Ever since the first edition of the Financial Mirror was published on March 17, 1993, we have tried to remain faithful to the editorial standards we set back then, with a focus on “pro-business” and “pro-Cyprus”.
Over the years we have survived hostility and attacks by narrow-minded business ‘leaders’ and weathered legal storms.
We have been tolerant of the level of stupidity that exists in government and among those who pull the strings in every administration, including the present one.
We dealt with incompetent state officials, at all levels of the food chain, and ambitious politicians, who continue to shun the media, for fear of being scrutinised and their improper actions being revealed for the public to see.
In all these cases, however, what we have reported has always been ‘for the good of Cyprus’.
And this very often means being critical of our own, no matter what the cost.
Never has any politician, leader or official in Cyprus accepted that under the mountain of allegations surrounding any scandal or wrongdoing, legal or ethical, that there could be a glimmer of truth.
Nor that we should collectively work to mend what has been broken, starting with the island’s tarnished reputation as a corrupt and sleazy financial centre.
Adding to the need for more checks and balances is the tricky new phenomenon of social media, where whatever is posted, does not necessarily have to be true.
Cyprus enjoys a liberal society, where everyone is allowed to say whatever they want, often the first thing that comes to mind.
Yet, the right questions are not asked, and if asked, the right answers are not provided, with no one there to challenge them.
Blaming the media for everything that goes wrong is naïve, to say the least.
It is only through transparency and healthy dialogue that we can move on and rebuild the good name that Cyprus used to enjoy, thanks to the hard work of a handful of courageous visionaries of the past.
When, out of necessity following the catastrophe from the Turkish invasion in 1974, the economy turned towards services, the industry relied on the high ethics of the individuals who had passion.
Unfortunately, that passion has since been replaced with greed, both financial and political.
Many remain unpunished, rewarded even, for their inaction that has brought more harm to this place than good.
And those responsible for the shortcomings of their subordinates, are equally to blame, as has been the long list of scandals and irregularities in recent years (Milosevic millions, stock exchange bust, title deeds, Mari, Laiki, Cyprus Airways and Eurocypria, privatisation, property bubble, Co-op, halloumi debacle, Gesy).
The passports-for-investments scheme, geared more towards satisfying the wants of real estate developers and the union-led public sector wages that they bankroll, remained afloat because of the arrogance of a few and the attitude of ‘we can get away with it’.
No wonder, then, that foreign powers do not take Cyprus seriously.
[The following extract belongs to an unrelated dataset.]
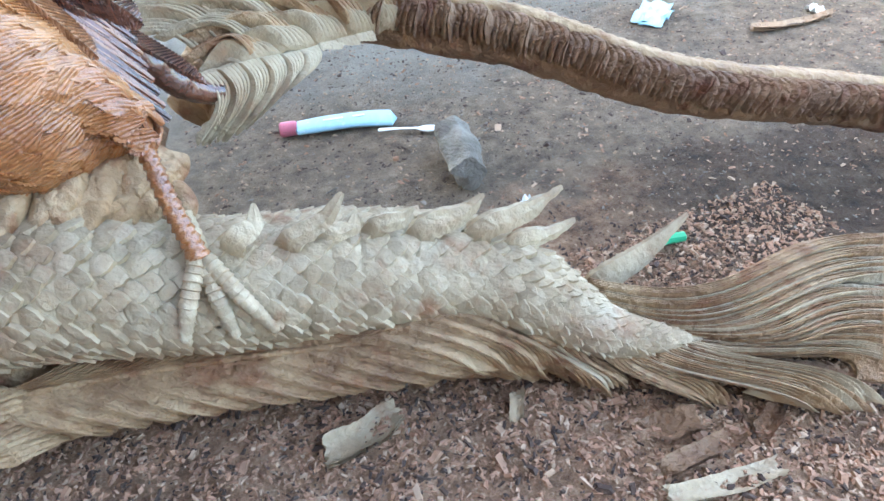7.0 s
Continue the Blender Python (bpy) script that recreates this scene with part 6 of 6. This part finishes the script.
for i in range(5):
    corrugated("wall_north_%d" % (i + 1), 1.6 + 1.7 * i, 3.28 + 1.7 * i, 8.0 + 0.012 * (i % 2), 0.0, 2.6, "grey-green corrugated sheet fence panel")
tagged(part("ceiling_shed", bm_grid_sheet(-6.4, 2.1, -0.25, 5.4, 3.65), ROOF_SHEET, smooth=False), "dull metal roofing of the open work shed", "roof", kind="structure")
tagged(part("ceiling_lean_to", bm_grid_sheet(-0.5, 8.4, 5.33, 9.2, 3.70), ROOF_SHEET, smooth=False), "dull metal roofing over the trestle", "roof", kind="structure")
# unseen roofing, added so that sky light comes mostly from the right
tagged(part("ceiling_side_blocker", bm_grid_sheet(-6.4, -1.0, -5.5, -0.20, 3.70), ROOF_SHEET, smooth=False), "unseen dull metal roofing added to block sky light from the left", "roof", kind="structure")
# unseen roofing; the opening before it admits top light and varnish reflections
tagged(part("ceiling_back_blocker", bm_grid_sheet(-1.0, 1.4, -5.5, -2.30, 3.70), ROOF_SHEET, smooth=False), "unseen dull metal roofing added to leave an opening for sky light", "roof", kind="structure")


def post(at, r, top=3.62, mat=GREY_WOOD, label="round weathered timber post carrying the roof"):
    S = Carving()
    tube(S, [(at[0], at[1], -0.03), (at[0] + 0.01, at[1], 1.2), (at[0], at[1], 2.4), (at[0], at[1], top)], [r * 1.1, r, r, r], 0, 16, 30, lumps=r * 0.1, lump_scale=4)
    S.build("post", [mat], label, "post", "structure")


PLASTER = plain("plastered_wall", (0.34, 0.31, 0.27), 0.9, 0, 0.3, 0.8)
# wall out of view, added to cut the fill light on the dragon's left
tagged(part("wall_west_blocker", bm_box((0.12, 7.2, 3.6), (-6.46, -1.78, 1.8), 0.0), PLASTER, smooth=False), "unseen dirty grey plastered wall added to block light from the left", "wall", kind="structure")
# wall behind the camera, never in view, added to block low sky
tagged(part("wall_south_blocker", bm_box((7.8, 0.12, 3.6), (-2.5, -5.45, 1.8), 0.0), PLASTER, smooth=False), "unseen dirty grey plastered wall added to block low sky light from behind", "wall", kind="structure")
post((1.004, 4.396, 0.000), 0.09, 3.62, LOG_WOOD, "pale round timber post carrying the roof")
for x, y in ((-6.1, -5.2), (2.3, -5.2), (-6.1, 5.1), (8.2, 8.8)):
    post((x, y), 0.09)


# shavings and grit on the ground
def scatter(name, label, mats, count, x0, x1, y0, y1, size, seed, flat=0.35, keep=None):
    r = np.random.RandomState(seed)
    S = Carving()
    base = np.array([(-1, -1, 0), (1, -1, 0), (1, 1, 0), (-1, 1, 0), (-0.7, -0.6, 1), (0.8, -0.7, 1), (0.6, 0.7, 1), (-0.7, 0.6, 1)], float)
    F = np.array([(0, 1, 5, 4), (1, 2, 6, 5), (2, 3, 7, 6), (3, 0, 4, 7), (4, 5, 6, 7)])
    V, FF, M, n = [], [], [], 0
    while n < count:
        x, y = r.uniform(x0, x1), r.uniform(y0, y1)
        if keep and not keep(x, y, r):
            continue
        s = size * r.lognormal(0, 0.4)
        a, tl = r.uniform(0, 6.28), r.normal() * 0.5
        el = r.uniform(0.15, 0.55)
        v = base * (s, s * el, s * flat * r.uniform(0.5, 1.6)) * r.uniform(0.75, 1.25, (8, 1))
        c, q = math.cos(tl), math.sin(tl)
        v = v @ np.array(((c, 0, q), (0, 1, 0), (-q, 0, c)))
        c, q = math.cos(a), math.sin(a)
        v = v @ np.array(((c, q, 0), (-q, c, 0), (0, 0, 1)))
        v[:, 2] += ground_height(x, y) - 0.15 * s
        V.append(v + (x, y, 0))
        FF.append(F + 8 * n)
        M.append(np.full(5, r.randint(len(mats))))
        n += 1
    me = bpy.data.meshes.new(name)
    me.from_pydata(np.concatenate(V).tolist(), [], np.concatenate(FF).tolist())
    for mt in mats:
        me.materials.append(mt)
    me.polygons.foreach_set("material_index", np.concatenate(M).astype(np.int32))
    return tagged(new(name, me), label, "debris", kind="stuff")


DUST_A = plain("red_shaving", (0.44, 0.25, 0.155), 0.9, 0, 0.4, 30, (0.10, 0.05, 0.03), 0.55)
DUST_B = plain("pale_shaving", (0.50, 0.34, 0.225), 0.9, 0, 0.3, 30, (0.25, 0.15, 0.1), 0.6)
DUST_C = plain("dark_soil_crumb", (0.09, 0.055, 0.04), 0.95, 0, 0.4, 30, (0.16, 0.11, 0.08), 0.55)
GRIT = plain("grey_grit", (0.27, 0.225, 0.18), 0.9, 0, 0.4, 30, (0.16, 0.13, 0.10), 0.55)
scatter("sawdust_crumbs", "reddish sawdust crumbs and shavings", [DUST_C, DUST_A, DUST_A, DUST_C, DUST_C], 24000, -3.2, 0.0, 0.3, 2.9, 0.0060, 1)
scatter("sawdust_crumbs", "reddish brown sawdust crumbs in front of the log", [DUST_A, DUST_B, DUST_A, DUST_A, DUST_C], 42000, -0.4, 2.0, 0.15, 1.0, 0.0048, 2, 0.5)
scatter("soil_grit", "grey-brown grit and wood crumbs on soil", [GRIT, DUST_C, DUST_C, DUST_A, DUST_B], 18000, 0.7, 3.6, 0.6, 2.6, 0.0042, 3)
scatter("wood_chips", "pale wood chips strewn over the dusty floor", [DUST_B, PAPER, GRIT, DUST_A, DUST_C, DUST_C], 700, -3.0, 4.5, 2.3, 5.2, 0.012, 4, 0.2)
scatter("wood_chips", "flat wood splinters strewn over soil", [DUST_A, DUST_C, DUST_A, DUST_C, DUST_B], 420, -2.6, 3.0, 0.3, 2.4, 0.008, 5, 0.3)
To change all that we must be proactive and not reactive, after the event.
We need to invest more in education, civil liberties and tolerance for diversity. We need to embrace change and reward achievements.
We need more ‘good news’ stories and to follow the fine examples of true innovators.
Most importantly, we need everyone to speak freely, but also to listen to different views. Let’s fix this first and the rest will come easy.